Recipe By: Chef Roy Yamaguchi Roy's Fish & Seafood: Recipes from the Pacific Rim
  • PrepN/A |
  • TotalN/A |
  • Serves4-6


    • 2 quart unsweetend coconut milk
    • 1/2 cup palm sugar
    • 3 stalks lemon grass; peeled, chopped
    • 1/4 cup fish sauce
    • 1/2 tablespoon garlic; minced
    • 1/2 tablespoon ginger; minced
    • 1/2 cup fresh basil
    • 1 1/2 lb jumbo shrimp; (or Hawaiian -prawns)
    • 4 tablespoons peanut oil
    • 1- 2 tablespoon red curry paste
    • 1 salt and freshly ground pepper
  • Garnish:
    • 24 Hawaiian red chiles or Thai chiles


Place the coconut milk, palm sugar, lemon grass, fish sauce, garlic, ginger, and basil in a large stockpot, and bring to a boil.
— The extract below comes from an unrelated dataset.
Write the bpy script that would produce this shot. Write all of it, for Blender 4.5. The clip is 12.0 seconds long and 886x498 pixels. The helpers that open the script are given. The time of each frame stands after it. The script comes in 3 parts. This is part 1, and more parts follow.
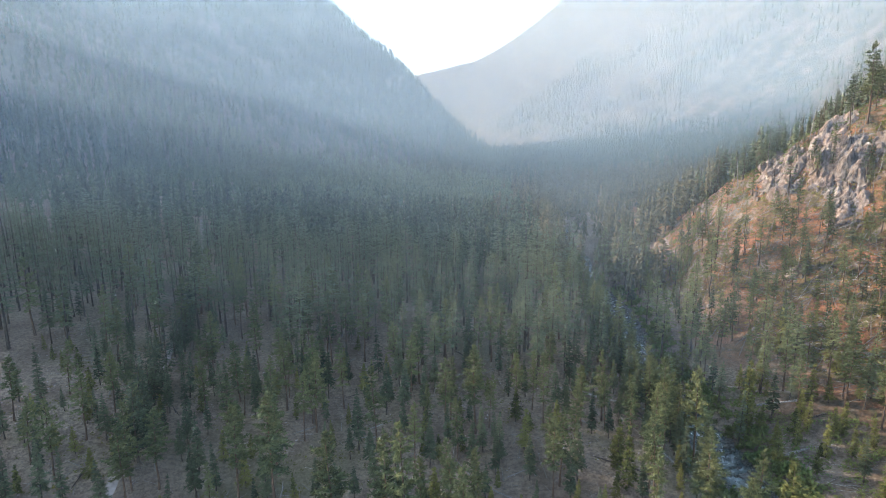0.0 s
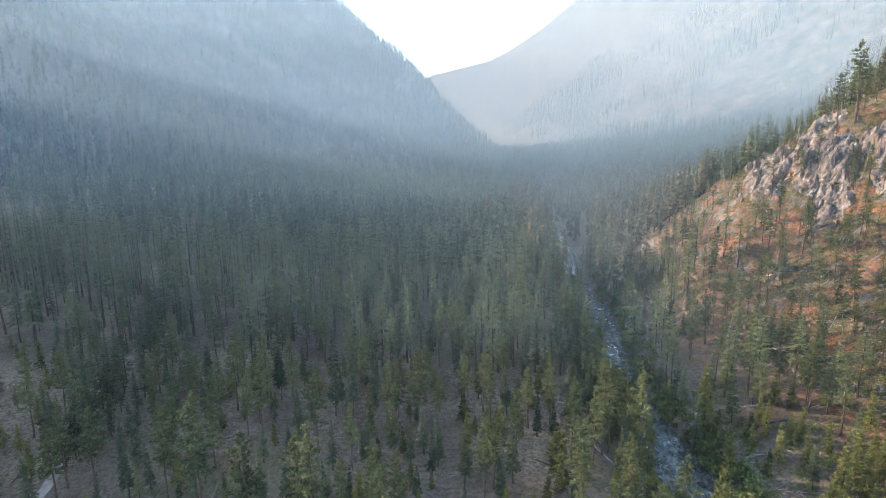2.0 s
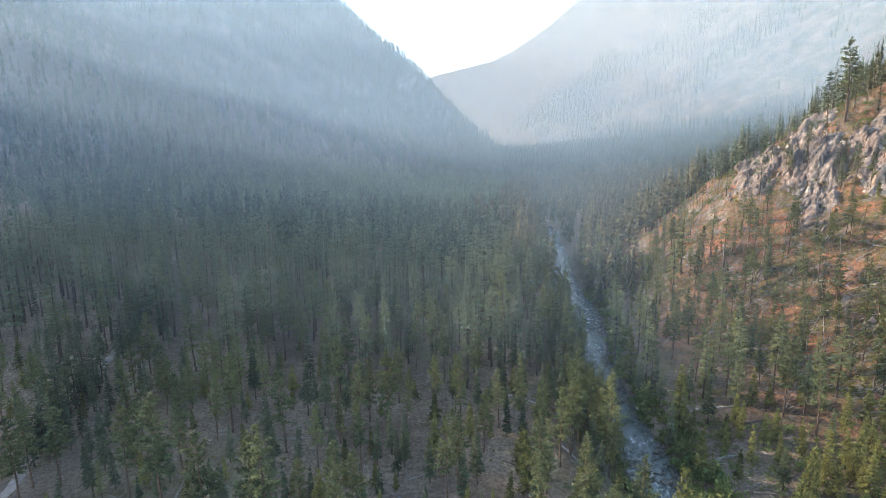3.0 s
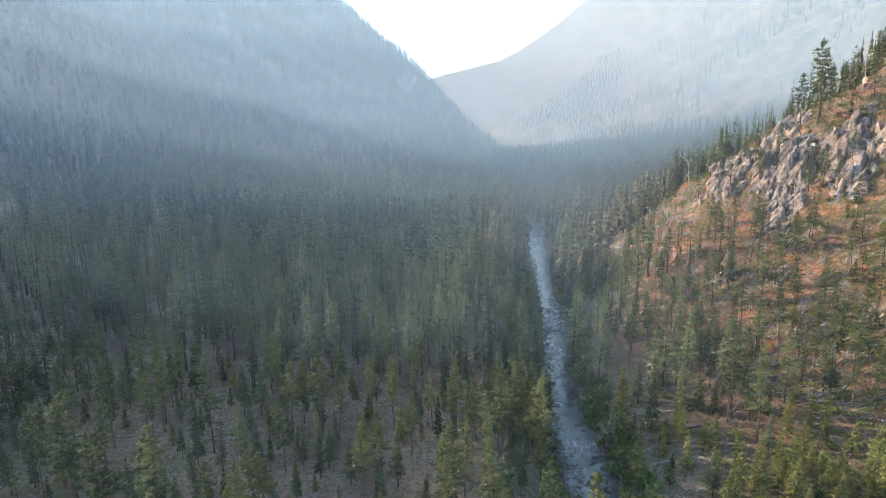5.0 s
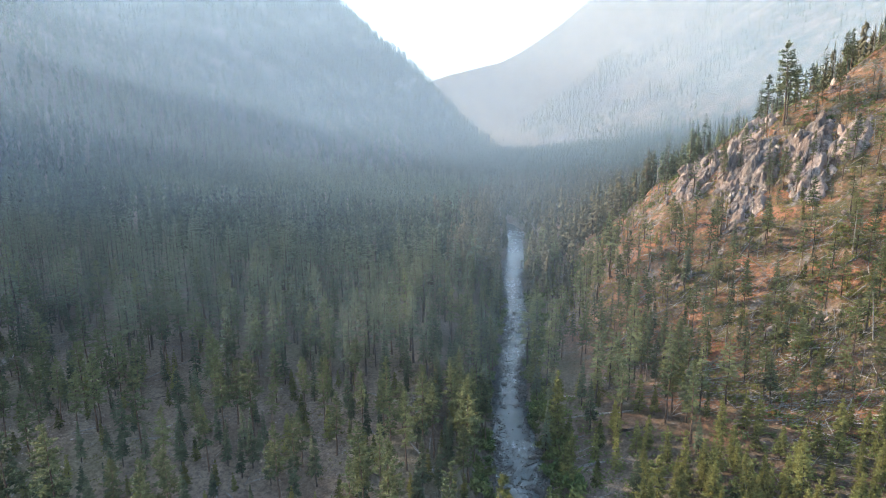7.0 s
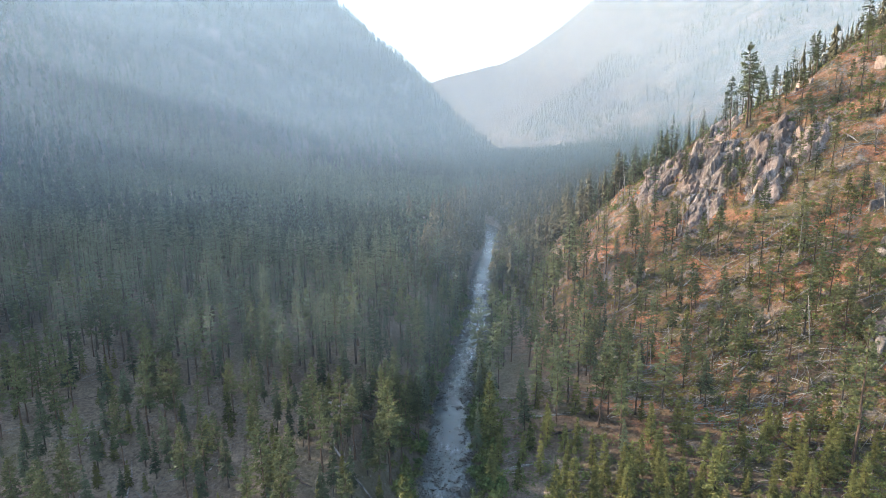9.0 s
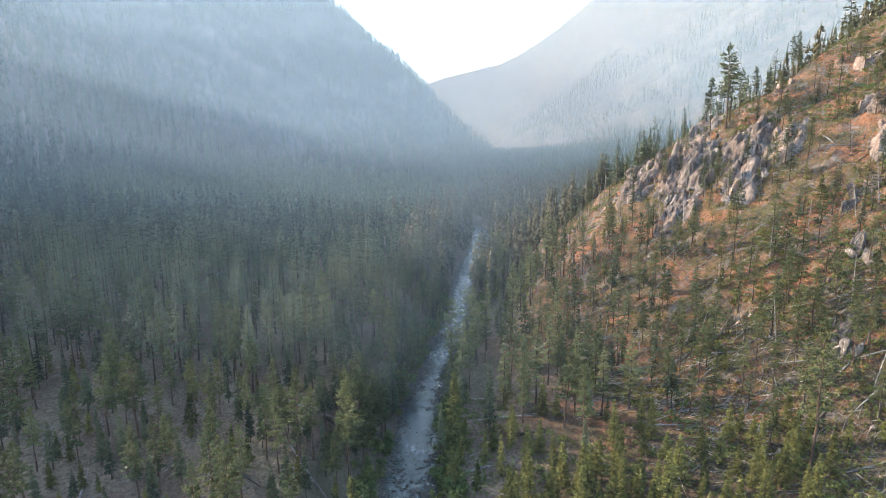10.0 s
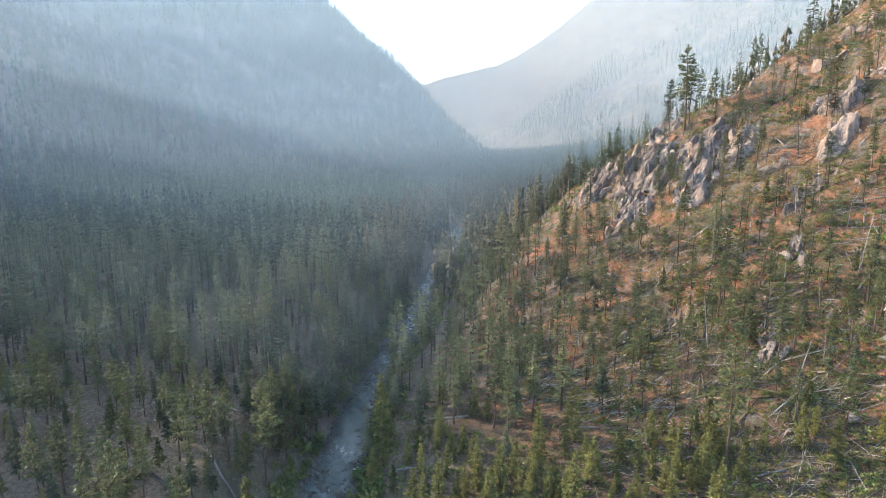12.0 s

Lower the heat to a simmer and reduce the liquid by about one-quarter.

Remove the heads and shells of the prawns or shrimp; reserving all parts. Heat 2 tablespoons of the peanut oil in a saute pan, and saute the heads and shells until slightly browned. Add to the soup together with the curry paste, and continue to simmer until the soup thickens, about 15 minutes. Strain the soup, discarding the solids, and keep warm.

Lightly season the prawns or shrimp with salt and pepper. Heat the remaining 2 tablespoons of peanut oil in the saute pan, and saute the prawns or shrimp for 30 seconds on each side over medium high heat, or until done.

To serve, divide the prawns between the soup bowls and ladle in the soup. Arrange the chilies in a pin wheel design to garnish each serving. Serves 4-6.

* Roy recommends using Mae Ploy brand Matsaman curry paste.